On a cold December day this year, I did something I've been meaning to do since childhood: make maple sugar candy. I remember a story that described children making candy by pouring warmed maple syrup into the snow and having it harden immediately into delicious edible candy. I have no idea where I read this, but as a kid I tried it a couple of times. It doesn't work. Instead, I used the Joy of Cooking recipe. I would copy it down here, but it's not in the most current version of the book so I don't have it with me now. It went like this:

- Pour Maple Syup into pot.
- Heat without stirring, to soft-ball stage.
- Remove from heat and let syrup sit until you can touch the bottom of the pot comfortably. Add one teaspoon vanilla (we didn't have any. I omitted the vanilla).
- Stir the mixture vigorously.

It doesn't seem like it should work. In fact, nobody in the household believed that it would. When the syrup cooled, it was very sticky and difficult to stir. It looked nothing like maple candy. But I worked hard and kept stirring and something magical happened--the gooey mixture changed from seeming like a failed ice cream topping to professional tasting maple candy. It happened instantaneously. I was hooked.
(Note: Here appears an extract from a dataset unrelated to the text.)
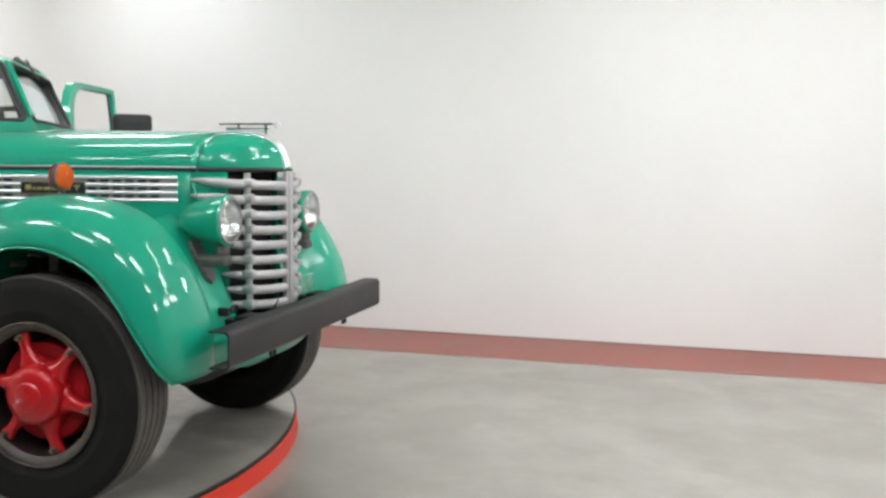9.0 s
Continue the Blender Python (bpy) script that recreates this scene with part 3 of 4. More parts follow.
part("dome_lamp", bm, DUSTY, truck, "small white clip near the sun visor")
for y, z, q in ((0.02, 1.735, 0.034), (0.12, 1.75, 0.045), (-0.12, 1.72, 0.030), (-0.30, 1.715, 0.026)):
    part("gauge", spin([(0.0, -0.05), (q, -0.05), (q * 1.1, -0.02), (q, 0.05), (0.0, 0.05)], 16, "x"), TRIM, truck, "black dashboard gauge pod", at=pose(-1.13, y, z))

# ---- the two doors, with lettering, handles, hinges and mirrors

def slab_letter(bm, ch, x, z, w, h):
    """One slab-serif capital from bars, lower left corner at x, z."""
    s, f = w * 0.27, h * 0.15

    def bar(a, b, c, d):
        box(bm, x + a * w, x + b * w, -0.0012, 0.0, z + c * h, z + d * h)

    t = s / w
    k = f / h
    if ch == "L":
        bar(0, 0.52, 0, k), bar(0.13, 0.13 + t, k, 1 - k), bar(0, 0.52, 1 - k, 1), bar(0.52, 1, 0, k), bar(0.84, 1, k, 0.40)
    elif ch == "E":
        bar(0, 1, 0, k), bar(0.13, 0.13 + t, k, 1 - k), bar(0, 1, 1 - k, 1), bar(0.40, 0.68, 0.43, 0.57), bar(0.86, 1, k, 0.34), bar(0.86, 1, 0.66, 1 - k), bar(0.62, 0.74, 0.34, 0.66)
    elif ch == "O":
        bar(0.02, 0.02 + t, 0.16, 0.84), bar(0.98 - t, 0.98, 0.16, 0.84), bar(0.14, 0.86, 0, k), bar(0.14, 0.86, 1 - k, 1), bar(0.06, 0.34, 0.07, 0.2), bar(0.66, 0.94, 0.07, 0.2), bar(0.06, 0.34, 0.8, 0.93), bar(0.66, 0.94, 0.8, 0.93)
    elif ch == "U":
        bar(0.1, 0.1 + t, 0.16, 1 - k), bar(0.72, 0.86, 0.16, 1 - k), bar(0.2, 0.76, 0, k), bar(0, 0.46, 1 - k, 1), bar(0.58, 1, 1 - k, 1), bar(0.13, 0.4, 0.07, 0.2), bar(0.6, 0.83, 0.07, 0.2)
    elif ch in "NM":
        legs = ((0.1, 0.1 + t * 0.7), (0.9 - t * 0.7, 0.9))
        for a, b in legs:
            bar(a, b, k, 1 - k)
        bar(0, 0.38, 0, k), bar(0.62, 1, 0, k), bar(0, 0.3, 1 - k, 1), bar(0.66, 1, 1 - k, 1)
        path = ((0.16, 1.0), (0.84, 0.05)) if ch == "N" else ((0.16, 1.0), (0.5, 0.22), (0.84, 1.0))
        d = 0.17
        for (a, c), (b, e) in zip(path, path[1:]):
            q = [(x + (a - d / 2) * w, z + c * h), (x + (a + d / 2) * w, z + c * h), (x + (b + d / 2) * w, z + e * h), (x + (b - d / 2) * w, z + e * h)]
            prism(q, "y", -0.0012, 0.0, bm)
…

We didn't have the beautiful molds used for the maple candy pictured so we rolled the candy by hand into balls an pressed them into a lined mini-cupcake pan. They ended up being about the size and shape of small Peppermint Patties. And they were delicious.

That was my first foray into candy making since childhood. Heating the sugar took a long time, and I didn't have a candy thermometer. But the transformation of texture was amazing, and it's something I hope to chronicle here, with photographs and instructions. Making candy is difficult and there's not much help on line: just Google some candy making terms and you'll find that most existing websites haven't been updated since 1995. Here you'll find cookbook reviews, recipes, tips, along with chronicles of my successes and failures. Feel free to advise me along the way!